Making Castalia Real
Fall, `76 pics
At the end of Part One, the impression left by Goethe was that Faust
went off to hell with the devil, but in Part Two the Faust story
continued. Faust, after awakening in the Greek classical period, found
himself being nursed back to health by the Spirits in the forest
glade. He resolved to push ahead with life in spite of the fact that
he held himself responsible for the death of all that he had once held
so dear. While convalescing, he learned from the regenerative power of
nature that remorse and pity had no place in the healing process. He
had also learned from watching the rainbowed hues dance above the
waterfall that truth was a subtle quality. Indeed, it could not be
grasped directly. Now more mature, he continued to search for what was
worth looking for.
In the open air of the Greek classical period, Mephistopheles was out
of place and uncomfortable. He was a stranger in a strange land. The
ugly and profane were hard to find, but every once in a while
Mephistopheles was able to indulge himself. Faust, and Mephistopheles
took some comfort in the halls of courtly power. Courtly power
impressed Faust, and, in this new land, it was everywhere. Faust took
his quest right into the center of that power.
The pomp and status of the royal life disappointed Faust. He found
the power there to be illusionary. War brought devastation and
destruction. In the end, it all came down to ashes. He found no value
in that power. It only recycled war and hate. Demoralized, he began to
doubt the usefulness of the “might makes right” doctrine, and he even
began to doubt the usefulness of Mephistopheles.
When Faust said to Mephistopheles, “In your nothing I hope to find
everything,” he showed his new found direction. The more Faust denied
Mephistopheles, the more Mephistopheles’ power over Faust diminished.
In fact, the devil’s waning influence over Faust took on added
significance when, in a chance meeting on the road, Faust saw Helen of
Troy. With one look, Faust knew he wanted her. He had to have her.

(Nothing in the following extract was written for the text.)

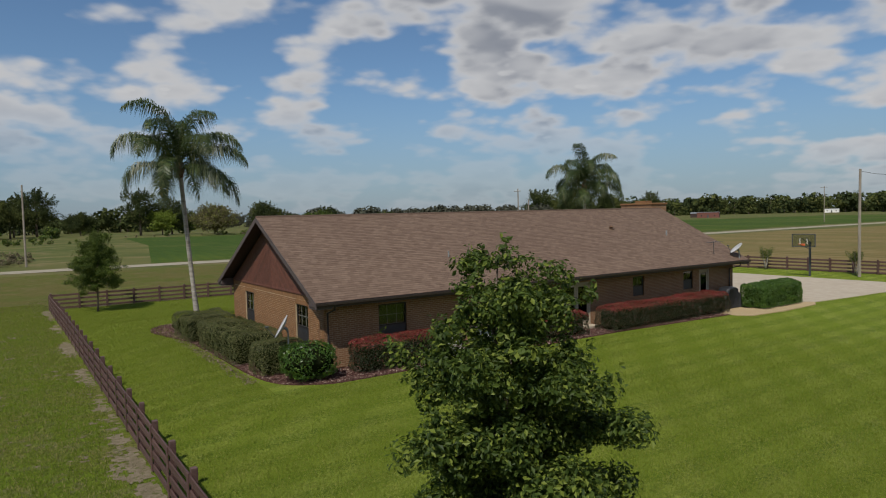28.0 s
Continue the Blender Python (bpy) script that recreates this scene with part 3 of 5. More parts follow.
E_WIN = [(30.5, 31.75, 0.45, 2.2), (36.9, 38.18, 0.45, 2.2)]
N_HOLES = [(-11.5, -10.25, 0.55, 2.2), (-15.75, -15.2, 1.15, 2.2), (-17.5, -16.9, 1.15, 2.2), (-21.8, -20.0, 0.12, 2.2), (-25.75, -24.9, 1.2, 2.2), (-29.85, -29.0, 1.2, 2.2), (-31.3, -30.4, 0.12, 2.2)]
S_HOLES = [(-11.3, -9.7, 0.55, 2.15), (-24.2, -22.0, 0.3, 2.2), (-18.3, -17.2, 0.14, 2.2), (-31.3, -29.6, 0.55, 2.15)]
wall("wall", "x", YN, XW, XE, 0, 2.62, N_HOLES, -0.22, SHADED_BRICKWORK, "brown brick back wall")
wall("wall", "x", YS, XW, XE, 0, 2.62, S_HOLES, 0.22, SHADED_BRICKWORK, "brown brick front wall in shade")
wall("wall", "y", XW, YS + 0.23, YN - 0.23, 0, 2.62, [], 0.22, SHADED_BRICKWORK, "brown brick west wall")
wall("wall", "y", XE - 0.001, YS + 0.23, YN - 0.23, 0, 2.62, E_WIN, -0.2, MORTAR, "tan brick gable wall")
hp(box("floor_slab", XW + 0.05, XE - 0.05, YS + 0.05, YN - 0.05, -0.1, 0.1, CONCRETE, house))
hp(box("inner_ceiling", XW + 0.23, XE - 0.24, YS + 0.23, YN - 0.23, 2.46, 2.56, DARKSIDING, house))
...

Showing decisive action, he grabbed for Helen’s wraith, but before he
could make contact with her, she vanished before his eyes. After that,
Faust set out to find her. More than carnal desire motivated Faust in
his quest for Helen. As a captive of the Greeks, she bore her dignity
well. Her queenly tapestries became an object of scorn and ridicule,
but she was not bowed. In spite of all her tragedy, she was the
personification of dignity. Because of Helen, Faust discovered a new
lease on life.
With help from many, good and bad alike, Faust rediscovered Helen
and, once again, was overwhelmed by her queenly stature. Faust—”To see
her made the empty hearts of men whole.” Her beauty had a softer side,
too. As goddess of poetry, she was a giver of life. She was the
“ideal” of beauty and grace. Faust—”I tremble, scarcely breathe, my
words have fled. Space, time, all gone. I live a dream instead.”
Helen—”I feel my life fordone, yet I live anew in you inwoven the
unknown true.” Faust—”Brood not, the destiny of truth to trace. Being
is duty, were it a moments space.” Their love for each other, fueled
by the regenerative power of the earth, created duty out of misfortune
and affirmation out of privation. Made whole, Faust now followed a
path that only he could walk.
From the union of Faust and Helen, a child was born. Euphorion was
more than a love child; he was a “child of pure love.” To aspire, to
evolve, love had to be set free. Love was never born free, its freedom
had to be earned. Something had to be sacrificed. With the birth of
pure love, mother and child had fulfilled their purpose—both Helen and
Euphorion vanished, leaving Faust alone once again.